US Justice Department Sues Visa for Alleged Monopoly in Debit Payment Processing

The U.S. Justice Department sued Visa for allegedly maintaining a debit payments monopoly, causing billions in excess fees for consumers and merchants.

The U.S. Justice Department on Tuesday initiated a legal action against Visa, the largest payments network globally, for allegedly maintaining an illegal monopoly over debit payments. The complaint, filed in New York, accuses Visa of imposing "exclusionary" agreements on its partners and stifling emerging firms, thereby resulting in billions of dollars in extra fees for American consumers and merchants.

Allegations of Monopolization and Unlawful Conduct

In its civil antitrust suit, the DOJ charged Visa with "monopolization" and other unlawful conduct. Attorney General Merrick Garland stated, "We allege that Visa has unlawfully amassed the power to extract fees that far exceed what it could charge in a competitive market." Garland emphasized that Visa's illegal activities have repercussions beyond one specific sector, ultimately affecting the cost of numerous goods and services.

Visa's Dominance in the Market

Visa and its smaller competitor, Mastercard, have experienced significant growth over the past two decades, achieving a combined market capitalization of approximately $1 trillion. This expansion is attributed to consumers increasingly utilizing credit and debit cards for purchases instead of cash. Visa currently processes over 60% of debit transactions in the U.S., collecting over $7 billion annually in processing fees.

Regulatory Scrutiny and Legal Challenges

The dominance of Visa and Mastercard in the payment networks industry has attracted scrutiny from regulators and retailers, leading to several legal challenges.
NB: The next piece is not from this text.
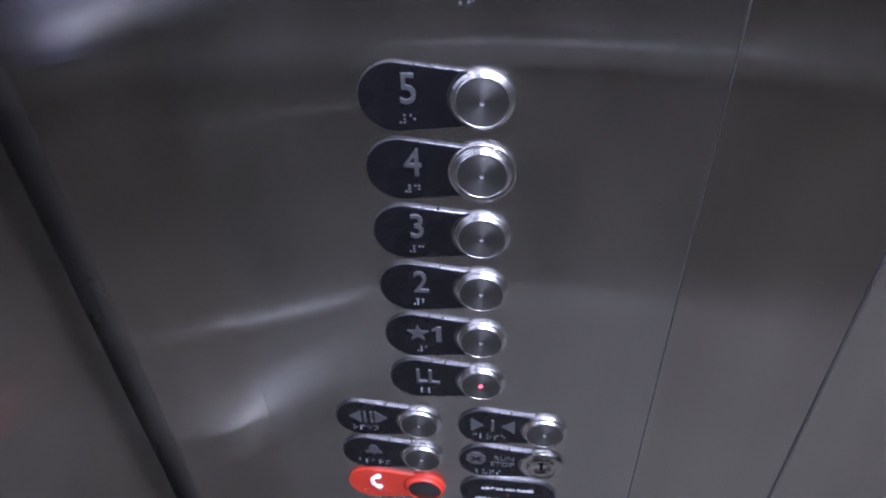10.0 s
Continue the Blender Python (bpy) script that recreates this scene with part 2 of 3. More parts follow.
def joined(bm, b):
    me = bpy.data.meshes.new("joint")
    b.to_mesh(me)
    b.free()
    bm.from_mesh(me)
    bpy.data.meshes.remove(me)
    return bm


def lathe(profile, steps=40, centre=(0, 0)):
    """Turns (radius, height) pairs round the -y axis, height towards the viewer in the car."""
    bm = bmesh.new()
    rings = []
    for r, h in profile:
        if r < 1e-6:
            rings.append([bm.verts.new((centre[0], -h, centre[1]))])
        else:
            rings.append([bm.verts.new((centre[0] + r * math.cos(2 * math.pi * i / steps), -h,
                                        centre[1] + r * math.sin(2 * math.pi * i / steps))) for i in range(steps)])
    for a, b in zip(rings, rings[1:]):
        for i in range(steps):
            j = (i + 1) % steps
            if len(a) == 1:
                bm.faces.new((a[0], b[i], b[j]))
            elif len(b) == 1:
                bm.faces.new((a[i], b[0], a[j]))
            else:
                bm.faces.new((a[i], b[i], b[j], a[j]))
    return bm


def slab(outline, y0, y1, bevel=0.0):
    """A plate from an (x, z) outline, between y0 (back) and y1 (front, smaller)."""
    bm = bmesh.new()
    f = bm.faces.new([bm.verts.new((x, y0, z)) for x, z in outline])
    ext = bmesh.ops.extrude_face_region(bm, geom=[f])
    top = [v for v in ext["geom"] if isinstance(v, bmesh.types.BMVert)]
    bmesh.ops.translate(bm, verts=top, vec=(0, y1 - y0, 0))
    if bevel:
        edges = [e for e in bm.edges if all(abs(v.co.y - y1) < 1e-7 for v in e.verts)]
        bmesh.ops.bevel(bm, geom=edges, offset=bevel, segments=3, affect="EDGES", profile=0.5)
    return bm


def letters(text, size, y=0.0, x=0.0, z=0.0, depth=0.0004, align="CENTER", spacing=1.0, condense=1.0, bold=0.0, round_edge=0.0):
    """Built-in lettering as a mesh that stands upright and faces -y."""
    cu = bpy.data.curves.new("lettering", "FONT")
    cu.body, cu.size, cu.extrude, cu.align_x = text, size, depth, align
    cu.space_character, cu.resolution_u, cu.offset = spacing, 3, bold - round_edge
    cu.bevel_depth, cu.bevel_resolution = round_edge, 1
    ob = bpy.data.objects.new("lettering", cu)
    scene.collection.objects.link(ob)
    dg = bpy.context.evaluated_depsgraph_get()
    me = bpy.data.meshes.new_from_object(ob.evaluated_get(dg))
    bpy.data.objects.remove(ob)
    bpy.data.curves.remove(cu)
    bm = bmesh.new()
    bm.from_mesh(me)
    bpy.data.meshes.remove(me)
    bmesh.ops.transform(bm, matrix=pose(x, y, z, 90, 0, 0) @ Matrix.Diagonal((condense, 1, 1, 1)), verts=bm.verts)
    return bm


def stadium(x0, x1, r, n=14):
    pts = [(x0 + r + r * math.cos(a), r * math.sin(a)) for a in np.linspace(math.pi / 2, 1.5 * math.pi, n)]
    pts += [(x1 - r + r * math.cos(a), r * math.sin(a)) for a in np.linspace(-math.pi / 2, math.pi / 2, n)]
    return pts


def tube(points, radius, steps=10):
    """A round bar through the points."""
    bm = bmesh.new()
    rings = []
    for i, p in enumerate(points):
        a, b = Vector(points[max(i - 1, 0)]), Vector(points[min(i + 1, len(points) - 1)])
        d = (b - a).normalized()
        u = d.orthogonal().normalized()
        w = d.cross(u)
        rings.append([bm.verts.new(Vector(p) + radius * (math.cos(t) * u + math.sin(t) * w))
                      for t in np.linspace(0, 2 * math.pi, steps, endpoint=False)])
    for a, b in zip(rings, rings[1:]):
        for i in range(steps):
            bm.faces.new((a[i], b[i], b[(i + 1) % steps], a[(i + 1) % steps]))
    bm.faces.new(rings[0])
    bm.faces.new(rings[-1])
    return bm


# ---------------------------------------------------------------- the car's shell
def shell(name, b, mat, label, category="wall"):
    return tagged(linked(name, b, mat), label, category, kind="structure")


shell("wall_left", box(-0.03, -CAB_D, 0.0, 0.0, 0.0, WALL_TOP), STEEL_LEFT, "vertically brushed stainless steel side wall with a greasy smear")
shell("wall_right", box(CAB_W, -CAB_D, 0.0, CAB_W + 0.03, 0.0, WALL_TOP), STEEL_DARKENED, "vertically brushed stainless steel side wall")
shell("wall_rear", box(-0.03, -CAB_D - 0.03, 0.0, CAB_W + 0.03, -CAB_D, WALL_TOP), STEEL_DARKENED, "vertically brushed stainless steel rear wall")

shell("wall_front_return", box(RET_L, 0.0, 0.0, RET_R, JAMB, HEAD - 0.0005, 0.0025, 3), STEEL,
      "brushed stainless steel return panel beside the car door", "wall panel")
edge = bpy.data.objects["wall_front_return"]
part("edge_trim", box(RET_R - 0.0011, -0.0009, 0.0, RET_R + 0.0009, 0.0022, HEAD - 0.001, 0.0009, 3), EDGE_STEEL, edge, "bright folded steel edge")
shell("wall_front_strike", box(DOOR_R, 0.0, 0.0, CAB_W + 0.03, JAMB, HEAD - 0.0005, 0.003, 2), STEEL,
      "brushed stainless steel strike panel beside the car door", "wall panel")
shell("header", box(RET_L, -0.0008, HEAD, CAB_W + 0.03, JAMB + 0.002, WALL_TOP, 0.0022, 3), STEEL_HEADER,
      "lengthwise brushed stainless steel transom above the car door", "header")
shell("trim_corner_reveal", box(-0.03, 0.014, 0.0, RET_L - 0.0005, JAMB, WALL_TOP), STEEL_REVEAL,
      "dark recessed reveal in the corner beside the return panel", "reveal")
shell("floor", box(-0.03, -CAB_D - 0.03, -0.04, CAB_W + 0.03, JAMB + 0.09, 0.0), FLOOR_MAT, "grey speckled vinyl car floor", "floor")
shell("ceiling_lid", box(-0.06, -CAB_D - 0.06, TOP + 0.002, CAB_W + 0.06, JAMB + 0.09, TOP + 0.03), LID_DARK,
      "dark lid above the hung ceiling", "ceiling")
shell("wall_shaft", box(-0.03, JAMB + 0.06, 0.0, CAB_W + 0.03, JAMB + 0.09, TOP), LID_DARK, "dark wall behind the car door", "wall")

# dark vent frieze above the steel walls, set back a little
frieze = bmesh.new()
for a in ((-0.05, -CAB_D - 0.05, -0.014, JAMB + 0.058), (CAB_W + 0.014, -CAB_D - 0.05, CAB_W + 0.05, JAMB + 0.058),
          (-0.0135, -CAB_D - 0.05, CAB_W + 0.0135, -CAB_D - 0.014), (-0.0135, 0.012, CAB_W + 0.0135, JAMB)):
    box(a[0], a[1], WALL_TOP + 0.001, a[2], a[3], TOP, bm=frieze)
shell("trim_frieze", frieze, LID_DARK, "dark frieze between the steel walls and the lid", "trim")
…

In 2020, the DOJ filed an antitrust lawsuit to block Visa's acquisition of fintech company Plaid. Subsequently, Visa and Mastercard agreed to limit their fees and permit merchants to charge customers for using credit cards, a deal valued at $30 billion in savings over five years. However, a federal judge later rejected the settlement, asserting that the networks could afford to provide a "substantially greater" deal.

Exclusionary Agreements and Market Barriers

The DOJ's complaint alleges that Visa employs exclusionary agreements to protect its grip on the debit market. It threatens merchants and banks with punitive rates if they redirect a "meaningful share" of debit transactions to competitors, effectively insulating three-quarters of Visa's debit volume from fair competition. These agreements are designed to maintain Visa's network moat and limit the ability of rival networks to gain a foothold in the market.

Strangling Competition and Innovation

Furthermore, Visa allegedly engages in practices to stifle competition and suppress innovation. The DOJ claims that Visa pays competitors hundreds of millions of dollars annually to mitigate the risk of them developing innovative technologies that could challenge Visa's monopoly profits. This strategy aims to deter the emergence of potential rivals and maintain Visa's dominant position in the market.

Collaboration with Technology Giants

The complaint also highlights Visa's agreements with prominent technology companies, including Apple, PayPal, and Square. These partnerships reportedly transform potential competitors into allies in a manner detrimental to the public's interest. For instance, Visa allegedly entered into an agreement with a predecessor to the Cash App product to limit its competitive threat to Visa's debit network. Similarly, Visa's agreement with Apple allegedly prevents the tech giant from directly competing with the payment network.

Request for Court Intervention

The DOJ has requested the courts to prohibit Visa from engaging in various anticompetitive practices, including fee structures or service bundles that hinder new entrants into the market. This legal maneuver comes during the final months of President Joe Biden's administration, which has seen regulators, including the Federal Trade Commission and the Consumer Financial Protection Bureau, taking legal action against middlemen for drug prices and opposing so-called junk fees.

Strengthening Competition in the Payments Industry

In a significant development, Capital One announced its acquisition of Discover Financial, a $35.3 billion deal aimed at enhancing Discover's payments network, which currently ranks fourth behind Visa, Mastercard, and American Express. Capital One intends to shift its debit card volume and an increasing portion of credit card volume to Discover after the deal's closure, thereby bolstering Discover's competitiveness against Visa and Mastercard.